The Christmas holiday season is a time of year that we should be spending with family and spreading joy to all of our loved ones. During this time of year it may be easy to overlook some of the fire hazards that come along with the decorations of the season.
The NFPA estimates an average of 230 American homes are damaged each year by fires caused by ignited Christmas trees. Another 150 home structure fires are caused by line voltage decorative lights. Together these fires cause an average of 15 deaths, 38 injuries and $26.7 million dollars in property damage each year! These sobering figures cannot be ignored and safety precautions need to be taken to help ensure you and your loved ones have a safe and enjoyable holiday season.
Here are some great tips we would like to pass your way to help you keep your holiday fire free.
- When choosing a tree be sure to pick one that is a fresh as possible. Look to see your tree has green, semi-pliable needles. Dry needles have a much higher possibility of catching fire. Cutting down the tree yourself is the best way to ensure its freshness.
- If you have an artificial tree be sure it is labeled Fire Retardant by the manufacturer. While having a real tree might bring a sense of holiday authenticity, the simple fact of the matter is that artificial trees are much less likely to catch fire.

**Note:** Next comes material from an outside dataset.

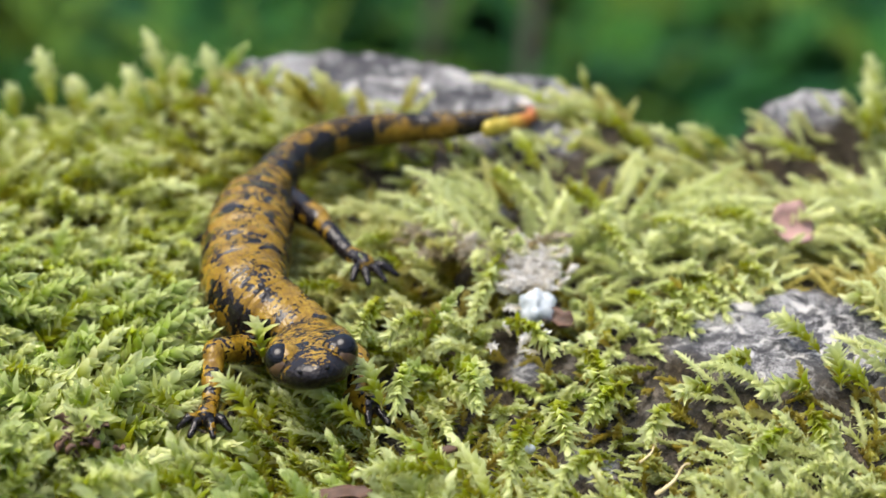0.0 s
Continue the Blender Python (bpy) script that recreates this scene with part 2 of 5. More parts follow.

- Before putting your real tree in a stand be sure to cut off at least 2 to 3 inches of the base to expose some fresh wood. This will allow the tree to stay moist and prevent dryin gout. Be sure to check the water level of the tree every day. A real Christmas tree will be very thirsty in the dry winter months.
- Choose where you place your tree wisely. Never place your tree near any heat source like a fireplace, radiator, heating vents, hot lights or candles. And of course never place your tree in front of any exit. In case of a fire you want to make sure you have a clear path to get out of the house. Another suggestion is to place your tree somewhere that the tree cannot be knocked over by the family pet or playing children into a heat source.
- When choosing lights for your tree and extension cords be sure that they are rated properly by an independent testing laboratory and are UL-listed. Some lights are intended for indoor or outdoor use only. Today’s LED lights are a great choice as they do not create any heat. We hope it should go without saying, but never use real candles to light up your tree. This is an old tradition before electric lights were invented and we highly suggest you do not attempt this.
- Once you have your new lights selected or have pulled out the lights from storage, be sure to check them well for any loose bulbs or damaged wires. If you can replace the bulbs be sure to unplug them before doing so to avoid any shock. If the wires or plugs are defective, replace the entire string. Don’t risk a fire due to an electrical issue as this is the number one reason trees ignite.
- When you are ready to plug in your lights, be sure not to overload any one circuit. Plug a maximum of 3 light strings together. If you are using LED lights, consult the manufacturer’s suggestion on how many strings you can safely plug into each other to create one chain. It is highly suggested that you plug all lights into a surge outlet protector instead of directly into a wall outlet. Lastly, always remember to shut off the lights before going to bed or leaving the house.
- If you will be decorating the outside of your home than be sure to choose lights that are intended for outdoor use. Using indoor lights that are not designed to be used for outside weather can result in them shorting out or even worse. Don’t run the risk of electrical shock or a fire hazard by using indoor lights outside. If you are unsure if your lights are safe for outdoor use than look for the color-coded UL logo on the packaging. A green logo is only safe for indoor use while the red logo can be used inside or outdoors safely. The same safety precautions need to be taken with any extension cords that are being used.
- Once the festivities are over and the holiday has come and gone you are better off taking the tree down as soon as possible. Real trees do not last that long and the needles will quickly begin to dry out making them a fire hazard. The majority of fires involving Christmas trees happen after the holiday and not before. It is also suggested that you remove outdoor lighting immediately after the holiday to reduce any risk of fire and to help preserve the life of your outdoor lights.
While Christmas tree fires are not a common occurrence, when they do happen the damage is usually significant as can be seen in the video at the end of this article. These fires can also leave a significant scar on the memory of the holiday itself. We hope that you find our tips useful and have a safe and happy holiday season with your family, friends and loved ones.